All things considered, a good guide. I do have a few points to make, though:
Derek Semeraro wrote:
If you have a motherboard with two slots, it’s better to go with one larger capacity stick than two smaller ones since you can always upgrade the second slot later.
If money is tight and performance is not important, then that is a viable strategy. If, however, your two-slot motherboard is dual-channel (and most of them are) and you only stick in a single DIMM — make use of a single channel — then you can expect memory performance to drop as much as 45%… and that makes a huge difference in many types of use cases (e.g. gaming). Two smaller-capacity DIMMs far outperform one larger-capacity DIMM on two-slot motherboards with dual-channel memory architectures.
many motherboards allow you to overclock the RAM in the BIOS to get higher speed. Additional RAM speed can improve performance, depending on the how the CPU utilizes it, of course. There is a little bit of improvement in performance when moving along the 2400-3000 MHz range, but beyond that there are very diminished returns.
Folks looking at getting something like an AMD APU (e.g. Ryzen 2200G, 2400G) need to be aware that — on systems where CPU and GPU are integrated and share the same RAM — RAM speed has a huge impact on graphics performance. AMD’s Infinity Fabric scales according to RAM speed… so if you want to use such processors for graphics-intensive tasks (e.g. gaming) then fast and overclocked memory is the easiest/best way to increase your FPS. Consider 3200MHz RAM to be the absolute minimum on such systems.
If using a light OS like Linux, 2-4 GB should be fine. For Windows or Mac, 8 GB is recommended for most users. 8 GB is plenty for the vast majority of productivity, web browsing and office programs.
I’m running Ubuntu 16.04 right now, only have a web browser and mail client open, and I’m using 3.9GB of RAM. The OS is less important than the applications you use. Web browsers, in particular, can consume vast amounts of memory — and you use them regardless of the underlying OS. Unless your needs are clearly known and minimal, I wouldn’t even think of building a general-purpose computer with less than 8GB of RAM in it nowadays.
Another thing to keep in mind is that if you install an insufficient amount of RAM, and you use it up by
Right now, RAM is at an all-time high price.

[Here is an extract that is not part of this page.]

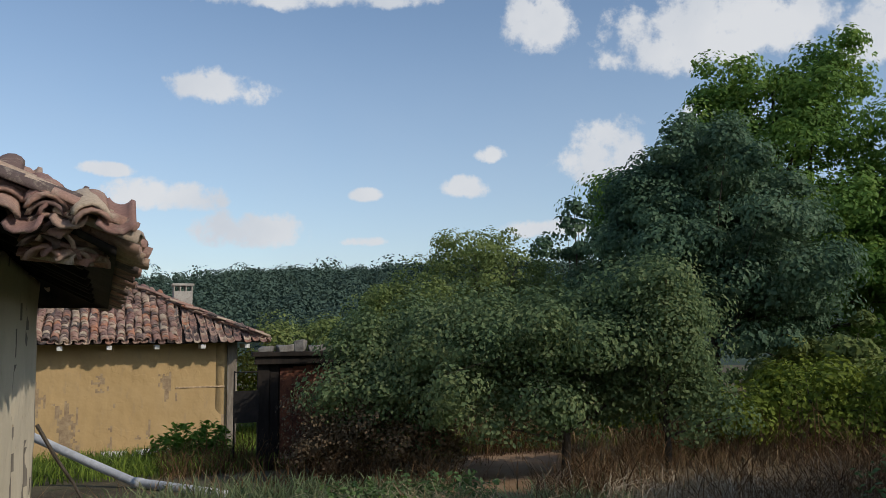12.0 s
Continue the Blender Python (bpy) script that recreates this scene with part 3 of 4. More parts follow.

Yep, but unfortunately the new fabs won’t come online until the second half of 2018, which is why RAM prices will likely rise a little bit more through the middle of the year, flatten out in the second half of 2018, then — hopefully — slowly start falling in 2019 as supplies increase. (GN did a good report on RAM prices earlier this year
.) So, the prices we have now in 2018-04 are likely to be very similar to the prices we’ll see in 2019-04 — meaning that you’ll have to wait at least a year to have any realistic chance of saving even a small amount on RAM. If you can afford to wait at least a year, then go for it. If you need your RAM within the next 12 months, however, then you are better off buying it right now.